Simplistically, on the issue of expenses and a cost-conscious culture, you must treat the shareholder’s assets more dearly, much more dearly, than your own. With this as a guidepost, keep in mind the potentially different views of your various owners. If you are alone on a company trip and have a dinner with two US$16 glasses of wine — that may have cost your shareholders over US$35. I may enjoy my wine, but I bet many of the shareholders I have worked for did not have that luxury — thus I do not expense it. And if you don’t have US$200 dinners every night, you sure don’t do it with the shareholders’ money. Even if you do have US$200 dinners on your own every night, not everyone in your company does, so you cannot do it!

Also be careful if you are in an environment where your boss allows certain spending activities. If your boss approves or condones a certain action or spend, remember your boss can change in about two seconds. And when seen or discovered by others or a new individual, will it be appropriate? If it’s even a close call, don’t do it. Always do what is right.

What is interesting is if you communicate the right things and act consistently in the right way, great results just seem to happen. I couldn’t have been more pleased when one of the executives who works for me recently told me that her team was going to come in US$10 million under budget. Truly — such results don’t “just happen.”

These examples focus on driving efficiency, which as a support organization is often our focus. But other entities, such as Amazon, Google, or Apple, focus on growth and innovation. With such corporate strategies, the culture has to be aligned and the leaders must reflect and live these values.

Another key cultural attribute we all aspire to is to have an enterprise that operates with the highest degree of ethics and integrity. This language is in almost all of our codes of conduct. An ethical culture is truly your first line of defense. Any employee, regardless of what level, needs to operate this way. Any deviations must result in termination.

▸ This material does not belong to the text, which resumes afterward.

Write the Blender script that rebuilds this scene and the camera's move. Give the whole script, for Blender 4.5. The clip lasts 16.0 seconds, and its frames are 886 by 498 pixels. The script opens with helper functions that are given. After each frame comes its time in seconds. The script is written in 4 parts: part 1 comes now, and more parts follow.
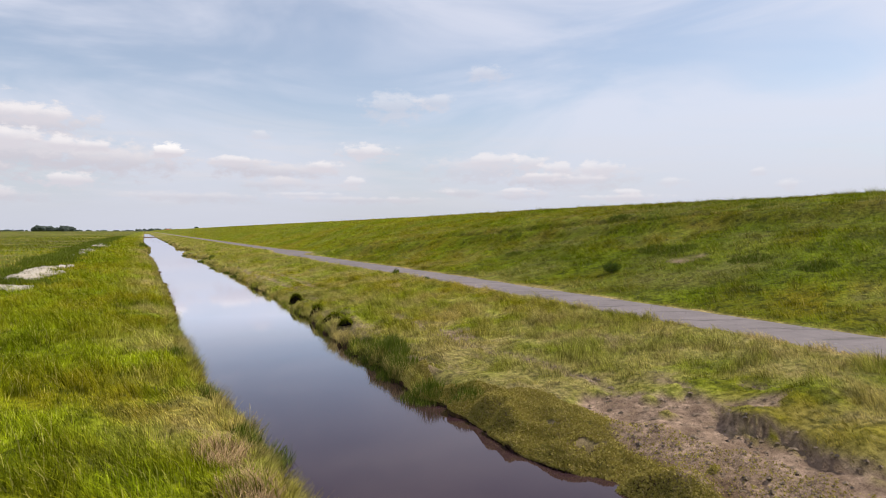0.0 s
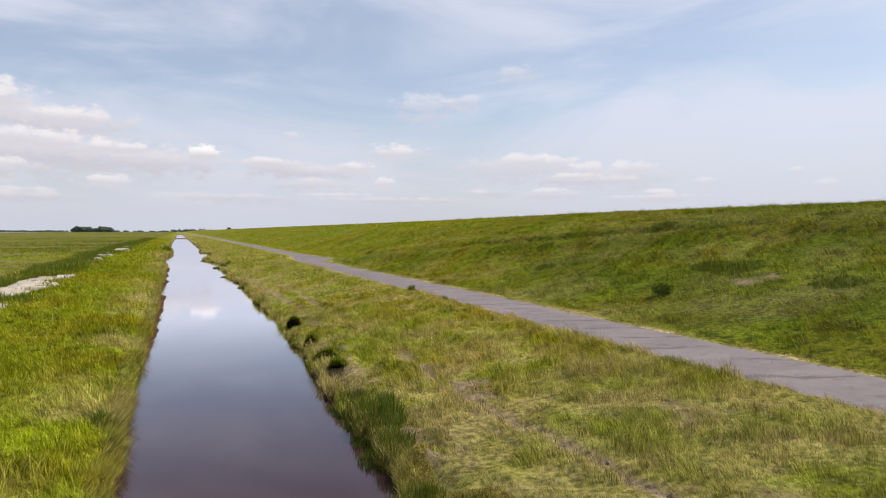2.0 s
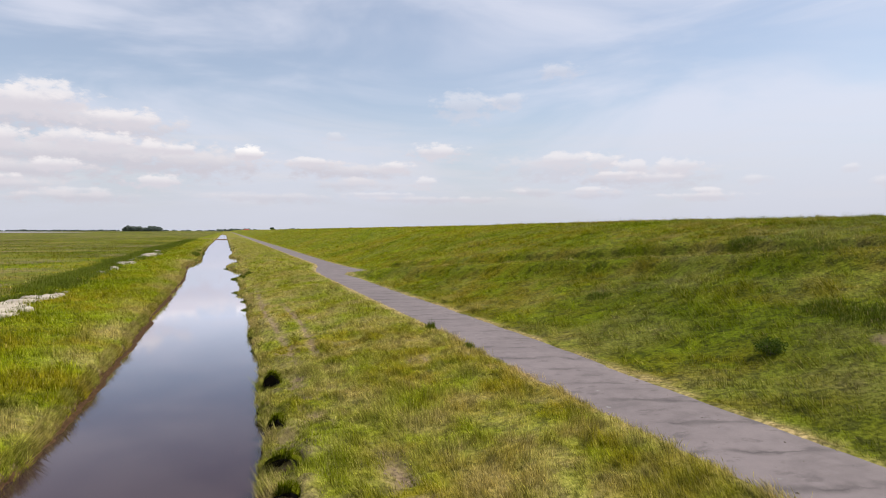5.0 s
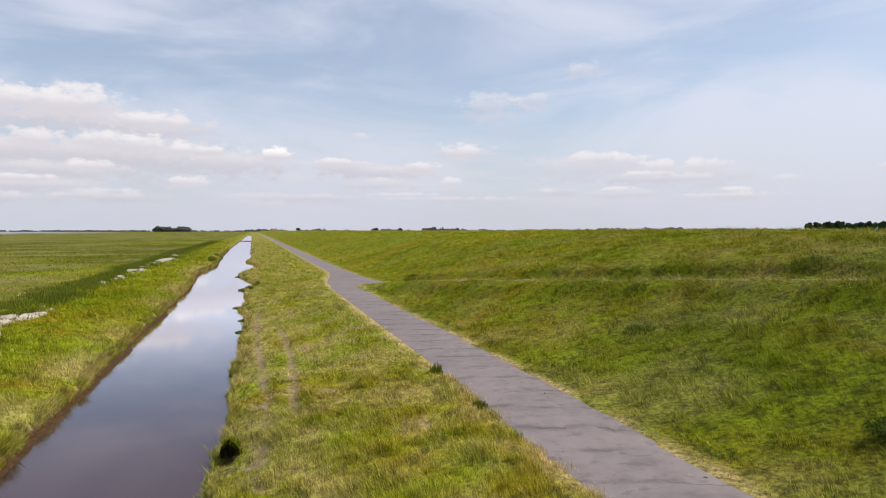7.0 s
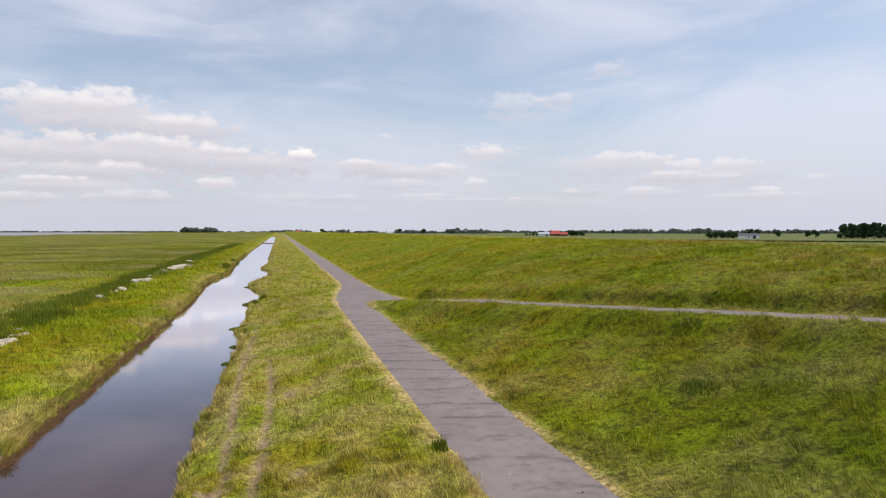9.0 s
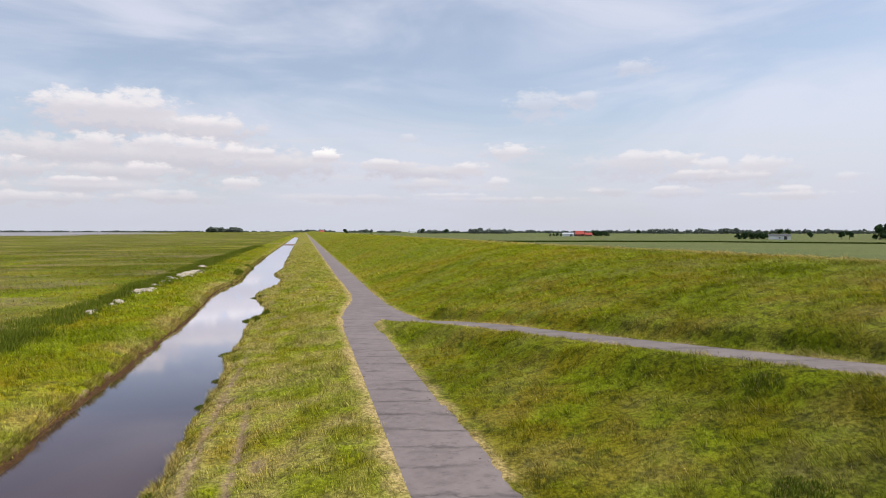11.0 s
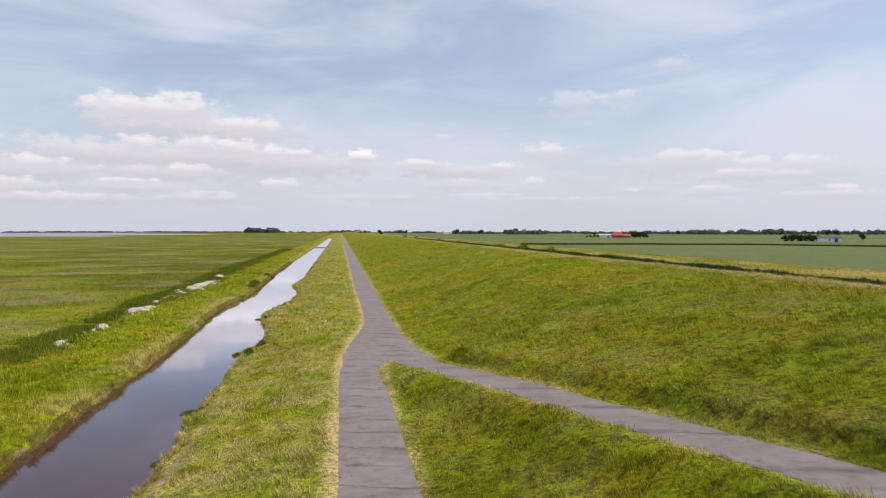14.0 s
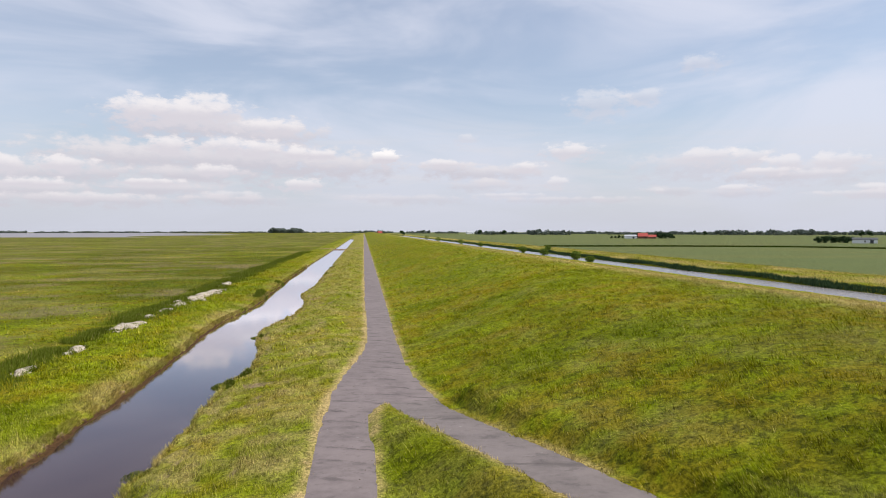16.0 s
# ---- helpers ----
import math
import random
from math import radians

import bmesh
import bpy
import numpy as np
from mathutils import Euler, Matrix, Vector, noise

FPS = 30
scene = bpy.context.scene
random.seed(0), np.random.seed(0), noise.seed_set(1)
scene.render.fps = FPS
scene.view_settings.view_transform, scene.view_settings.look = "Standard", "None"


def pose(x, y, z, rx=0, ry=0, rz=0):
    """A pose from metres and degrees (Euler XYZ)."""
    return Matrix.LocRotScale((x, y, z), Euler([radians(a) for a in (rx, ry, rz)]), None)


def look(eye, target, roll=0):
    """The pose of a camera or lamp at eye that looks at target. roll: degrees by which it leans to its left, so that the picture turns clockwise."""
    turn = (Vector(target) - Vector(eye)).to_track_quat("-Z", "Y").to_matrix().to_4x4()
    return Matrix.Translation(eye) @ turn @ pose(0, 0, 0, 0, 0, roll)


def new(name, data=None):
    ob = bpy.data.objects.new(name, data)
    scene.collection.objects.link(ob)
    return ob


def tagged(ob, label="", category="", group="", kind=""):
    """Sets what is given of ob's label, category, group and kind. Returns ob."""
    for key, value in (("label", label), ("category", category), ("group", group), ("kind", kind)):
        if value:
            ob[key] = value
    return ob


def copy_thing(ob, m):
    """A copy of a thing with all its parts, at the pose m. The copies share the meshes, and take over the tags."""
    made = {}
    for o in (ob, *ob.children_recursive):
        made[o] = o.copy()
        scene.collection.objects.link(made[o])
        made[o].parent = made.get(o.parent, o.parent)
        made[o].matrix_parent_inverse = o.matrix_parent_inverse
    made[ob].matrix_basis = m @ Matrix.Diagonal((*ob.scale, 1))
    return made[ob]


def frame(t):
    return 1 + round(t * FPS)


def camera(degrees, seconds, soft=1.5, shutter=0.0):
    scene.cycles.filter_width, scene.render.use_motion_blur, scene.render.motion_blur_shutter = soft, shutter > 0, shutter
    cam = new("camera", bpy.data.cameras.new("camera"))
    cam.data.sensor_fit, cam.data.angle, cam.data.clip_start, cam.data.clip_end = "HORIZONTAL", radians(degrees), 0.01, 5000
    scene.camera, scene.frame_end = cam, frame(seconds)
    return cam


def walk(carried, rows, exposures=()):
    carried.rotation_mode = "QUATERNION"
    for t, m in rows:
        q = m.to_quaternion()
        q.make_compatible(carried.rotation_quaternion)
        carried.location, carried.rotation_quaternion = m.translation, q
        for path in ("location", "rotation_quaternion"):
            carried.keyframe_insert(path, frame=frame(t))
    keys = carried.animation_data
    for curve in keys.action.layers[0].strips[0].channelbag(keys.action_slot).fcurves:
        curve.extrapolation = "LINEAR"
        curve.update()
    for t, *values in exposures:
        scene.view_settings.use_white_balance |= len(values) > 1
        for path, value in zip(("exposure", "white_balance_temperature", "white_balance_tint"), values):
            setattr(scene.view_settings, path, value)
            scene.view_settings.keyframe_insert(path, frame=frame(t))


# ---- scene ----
cam = camera(68.0, 16.0, soft=1.0, shutter=0.25)
# seconds, x, y, z, yaw, pitch, roll
ROWS = [
    (0.0, 0.000, 0.000, 3.913, -24.449, -1.597, 0.000),
    (0.5, 0.598, 1.020, 4.060, -23.778, -1.590, 0.000),
    (1.0, 1.198, 2.045, 4.207, -23.117, -1.581, 0.000),
    (1.5, 1.793, 3.075, 4.356, -22.468, -1.571, 0.000),
    (2.0, 2.371, 4.114, 4.503, -21.830, -1.561, 0.000),
    (2.5, 2.928, 5.161, 4.651, -21.201, -1.563, 0.000),
    (3.0, 3.467, 6.222, 4.804, -20.581, -1.573, 0.000),
    (3.5, 3.994, 7.296, 4.968, -19.974, -1.591, 0.000),
    (4.0, 4.526, 8.385, 5.151, -19.388, -1.610, 0.000),
    (6.5, 7.221, 13.927, 6.179, -16.603, -1.621, 0.000),
    (7.0, 7.737, 15.082, 6.400, -16.047, -1.612, 0.000),
    (7.5, 8.237, 16.280, 6.634, -15.502, -1.595, 0.000),
    (8.0, 8.736, 17.517, 6.875, -14.975, -1.580, -0.000),
    (8.5, 9.235, 18.797, 7.120, -14.466, -1.567, -0.000),
    (9.0, 9.724, 20.126, 7.365, -13.965, -1.563, -0.000),
    (11.5, 12.094, 27.021, 8.586, -11.446, -1.598, -0.000),
    (12.0, 12.558, 28.457, 8.832, -10.931, -1.598, -0.000),
    (12.5, 13.027, 29.943, 9.080, -10.415, -1.594, -0.000),
    (13.0, 13.509, 31.474, 9.331, -9.904, -1.589, -0.000),
    (13.5, 14.006, 33.045, 9.585, -9.399, -1.584, -0.000),
    (14.0, 14.516, 34.649, 9.840, -8.898, -1.584, -0.000),
    (14.5, 15.033, 36.280, 10.098, -8.401, -1.589, -0.000),
    (15.0, 15.554, 37.932, 10.358, -7.902, -1.597, -0.000),
    (15.5, 16.077, 39.604, 10.623, -7.400, -1.593, -0.000),
    (16.0, 16.599, 41.288, 10.892, -6.892, -1.579, -0.000),
]
walk(cam, [(t, pose(x, y, z, 90 + pitch, roll, yaw)) for t, x, y, z, yaw, pitch, roll in ROWS])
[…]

During the days of the dot-com explosion, many of those companies with silly.com type names would come to our executives and offer them “friends and family” stock options. Then, of course, they would ask our company to buy their services. With a proven quality revenue stream, as they went public, the stock would jump and the executives would be rich. To me, this was a clear conflict of interest. Yet, I heard from some people: “Everyone else is doing it.” My answer was simple — “but we aren’t.” A similar excuse was given with respect to many of the companies engaged in stock option backdating. Be careful of the “everyone else is doing it” argument. Often when you dig into this, it really is not correct and can have major consequences.

One of the most dangerous company cultures is one where it isn’t wrong unless you get caught. In such an environment, it’s not the illegal acts or the cover-ups that are bad, but rather that the evidence wasn’t destroyed. In one transaction I was involved in, as we were negotiating the deal, I was affirmatively mislead about the discussion the opposing party had with a third party. This was both a breach of the Code of Ethics and was in violation of a written agreement between the parties. In retrospect, when I found out, it clearly had an impact on our bargaining position. With that type of culture, I guess I was not surprised when that party’s CEO later ended up spending a few years in jail. As my good friend Dennis Block would say, “bad people do bad things.”

The good news is an entity’s culture can change faster than you think. It is not about slogans or posters, but rather a clear articulation by the leadership of what they expect and then “walking the talk” and acting consistently with what they say. This is most critical in their most important decisions — hiring, promotions, rewards, and terminations. And despite the concern of your HR lawyers, there is value in being clear on certain terminations. Allan Gilmour, (former vice-chair of Ford) who was on our board at US WEST, would say, “Sometimes you need visible hangings.”

So, if the leadership team doesn’t like the culture it is seeing — look in the mirror — because, as Pogo said, “We have met the enemy, and he is us!”